**Data extract:**
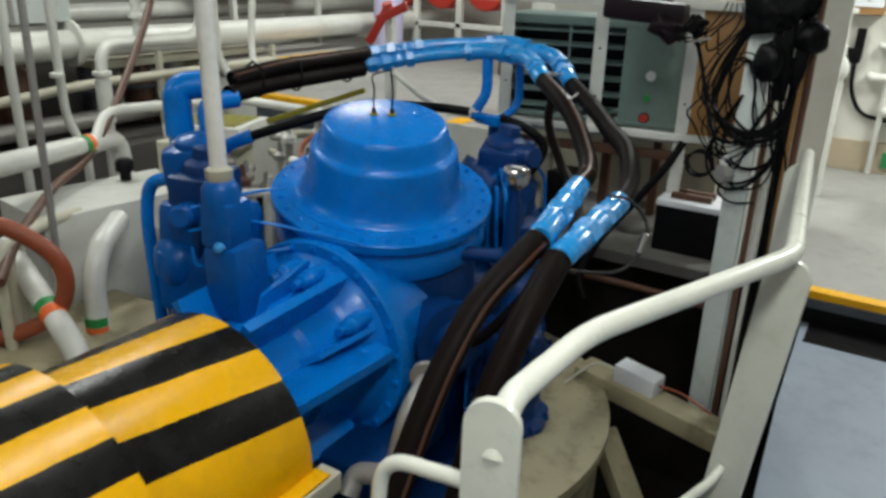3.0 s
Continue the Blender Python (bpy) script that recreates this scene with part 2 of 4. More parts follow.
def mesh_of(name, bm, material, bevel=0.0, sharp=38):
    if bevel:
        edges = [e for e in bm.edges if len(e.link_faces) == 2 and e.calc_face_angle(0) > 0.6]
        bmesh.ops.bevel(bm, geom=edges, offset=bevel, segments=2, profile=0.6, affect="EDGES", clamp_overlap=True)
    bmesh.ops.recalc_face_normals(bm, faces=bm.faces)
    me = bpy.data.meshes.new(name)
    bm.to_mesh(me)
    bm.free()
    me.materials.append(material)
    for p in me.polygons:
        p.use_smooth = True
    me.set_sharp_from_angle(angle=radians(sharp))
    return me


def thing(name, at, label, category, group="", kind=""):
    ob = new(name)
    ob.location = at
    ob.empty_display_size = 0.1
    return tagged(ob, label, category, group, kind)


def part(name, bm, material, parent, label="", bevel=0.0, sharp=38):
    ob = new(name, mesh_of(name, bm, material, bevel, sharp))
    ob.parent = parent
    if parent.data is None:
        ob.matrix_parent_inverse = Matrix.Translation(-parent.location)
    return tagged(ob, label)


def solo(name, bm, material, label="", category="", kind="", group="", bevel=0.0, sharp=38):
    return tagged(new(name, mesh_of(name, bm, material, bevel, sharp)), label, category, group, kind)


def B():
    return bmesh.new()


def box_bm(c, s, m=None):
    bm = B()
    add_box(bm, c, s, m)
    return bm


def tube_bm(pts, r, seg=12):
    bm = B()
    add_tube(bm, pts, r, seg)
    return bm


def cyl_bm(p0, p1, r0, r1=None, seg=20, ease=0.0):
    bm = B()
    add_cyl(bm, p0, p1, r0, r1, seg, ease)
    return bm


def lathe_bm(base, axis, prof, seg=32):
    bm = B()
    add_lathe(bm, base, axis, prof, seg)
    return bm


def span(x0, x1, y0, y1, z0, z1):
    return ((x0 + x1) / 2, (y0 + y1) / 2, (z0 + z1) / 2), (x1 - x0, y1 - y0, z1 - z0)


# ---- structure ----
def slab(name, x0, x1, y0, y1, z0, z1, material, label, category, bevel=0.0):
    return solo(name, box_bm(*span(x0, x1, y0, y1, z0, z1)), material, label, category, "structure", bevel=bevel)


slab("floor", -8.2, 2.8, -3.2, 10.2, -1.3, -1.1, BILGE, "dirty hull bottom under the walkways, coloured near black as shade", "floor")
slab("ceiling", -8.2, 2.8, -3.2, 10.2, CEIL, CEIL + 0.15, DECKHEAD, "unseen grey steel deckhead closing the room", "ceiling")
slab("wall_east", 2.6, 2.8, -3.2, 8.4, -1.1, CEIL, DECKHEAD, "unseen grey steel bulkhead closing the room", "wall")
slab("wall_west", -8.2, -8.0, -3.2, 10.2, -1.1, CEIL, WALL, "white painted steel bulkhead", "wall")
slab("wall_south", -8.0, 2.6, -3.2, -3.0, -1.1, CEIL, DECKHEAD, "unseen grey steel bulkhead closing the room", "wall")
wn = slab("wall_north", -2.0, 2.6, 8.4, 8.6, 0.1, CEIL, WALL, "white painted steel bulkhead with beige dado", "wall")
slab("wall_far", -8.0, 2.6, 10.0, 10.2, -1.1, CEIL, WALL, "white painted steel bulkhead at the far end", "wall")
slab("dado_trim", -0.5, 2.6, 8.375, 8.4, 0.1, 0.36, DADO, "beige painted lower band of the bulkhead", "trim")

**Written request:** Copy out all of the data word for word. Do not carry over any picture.

**Solution below:**
3.0 s
Continue the Blender Python (bpy) script that recreates this scene with part 2 of 4. More parts follow.
def mesh_of(name, bm, material, bevel=0.0, sharp=38):
    if bevel:
        edges = [e for e in bm.edges if len(e.link_faces) == 2 and e.calc_face_angle(0) > 0.6]
        bmesh.ops.bevel(bm, geom=edges, offset=bevel, segments=2, profile=0.6, affect="EDGES", clamp_overlap=True)
    bmesh.ops.recalc_face_normals(bm, faces=bm.faces)
    me = bpy.data.meshes.new(name)
    bm.to_mesh(me)
    bm.free()
    me.materials.append(material)
    for p in me.polygons:
        p.use_smooth = True
    me.set_sharp_from_angle(angle=radians(sharp))
    return me


def thing(name, at, label, category, group="", kind=""):
    ob = new(name)
    ob.location = at
    ob.empty_display_size = 0.1
    return tagged(ob, label, category, group, kind)


def part(name, bm, material, parent, label="", bevel=0.0, sharp=38):
    ob = new(name, mesh_of(name, bm, material, bevel, sharp))
    ob.parent = parent
    if parent.data is None:
        ob.matrix_parent_inverse = Matrix.Translation(-parent.location)
    return tagged(ob, label)


def solo(name, bm, material, label="", category="", kind="", group="", bevel=0.0, sharp=38):
    return tagged(new(name, mesh_of(name, bm, material, bevel, sharp)), label, category, group, kind)


def B():
    return bmesh.new()


def box_bm(c, s, m=None):
    bm = B()
    add_box(bm, c, s, m)
    return bm


def tube_bm(pts, r, seg=12):
    bm = B()
    add_tube(bm, pts, r, seg)
    return bm


def cyl_bm(p0, p1, r0, r1=None, seg=20, ease=0.0):
    bm = B()
    add_cyl(bm, p0, p1, r0, r1, seg, ease)
    return bm


def lathe_bm(base, axis, prof, seg=32):
    bm = B()
    add_lathe(bm, base, axis, prof, seg)
    return bm


def span(x0, x1, y0, y1, z0, z1):
    return ((x0 + x1) / 2, (y0 + y1) / 2, (z0 + z1) / 2), (x1 - x0, y1 - y0, z1 - z0)


# ---- structure ----
def slab(name, x0, x1, y0, y1, z0, z1, material, label, category, bevel=0.0):
    return solo(name, box_bm(*span(x0, x1, y0, y1, z0, z1)), material, label, category, "structure", bevel=bevel)


slab("floor", -8.2, 2.8, -3.2, 10.2, -1.3, -1.1, BILGE, "dirty hull bottom under the walkways, coloured near black as shade", "floor")
slab("ceiling", -8.2, 2.8, -3.2, 10.2, CEIL, CEIL + 0.15, DECKHEAD, "unseen grey steel deckhead closing the room", "ceiling")
slab("wall_east", 2.6, 2.8, -3.2, 8.4, -1.1, CEIL, DECKHEAD, "unseen grey steel bulkhead closing the room", "wall")
slab("wall_west", -8.2, -8.0, -3.2, 10.2, -1.1, CEIL, WALL, "white painted steel bulkhead", "wall")
slab("wall_south", -8.0, 2.6, -3.2, -3.0, -1.1, CEIL, DECKHEAD, "unseen grey steel bulkhead closing the room", "wall")
wn = slab("wall_north", -2.0, 2.6, 8.4, 8.6, 0.1, CEIL, WALL, "white painted steel bulkhead with beige dado", "wall")
slab("wall_far", -8.0, 2.6, 10.0, 10.2, -1.1, CEIL, WALL, "white painted steel bulkhead at the far end", "wall")
slab("dado_trim", -0.5, 2.6, 8.375, 8.4, 0.1, 0.36, DADO, "beige painted lower band of the bulkhead", "trim")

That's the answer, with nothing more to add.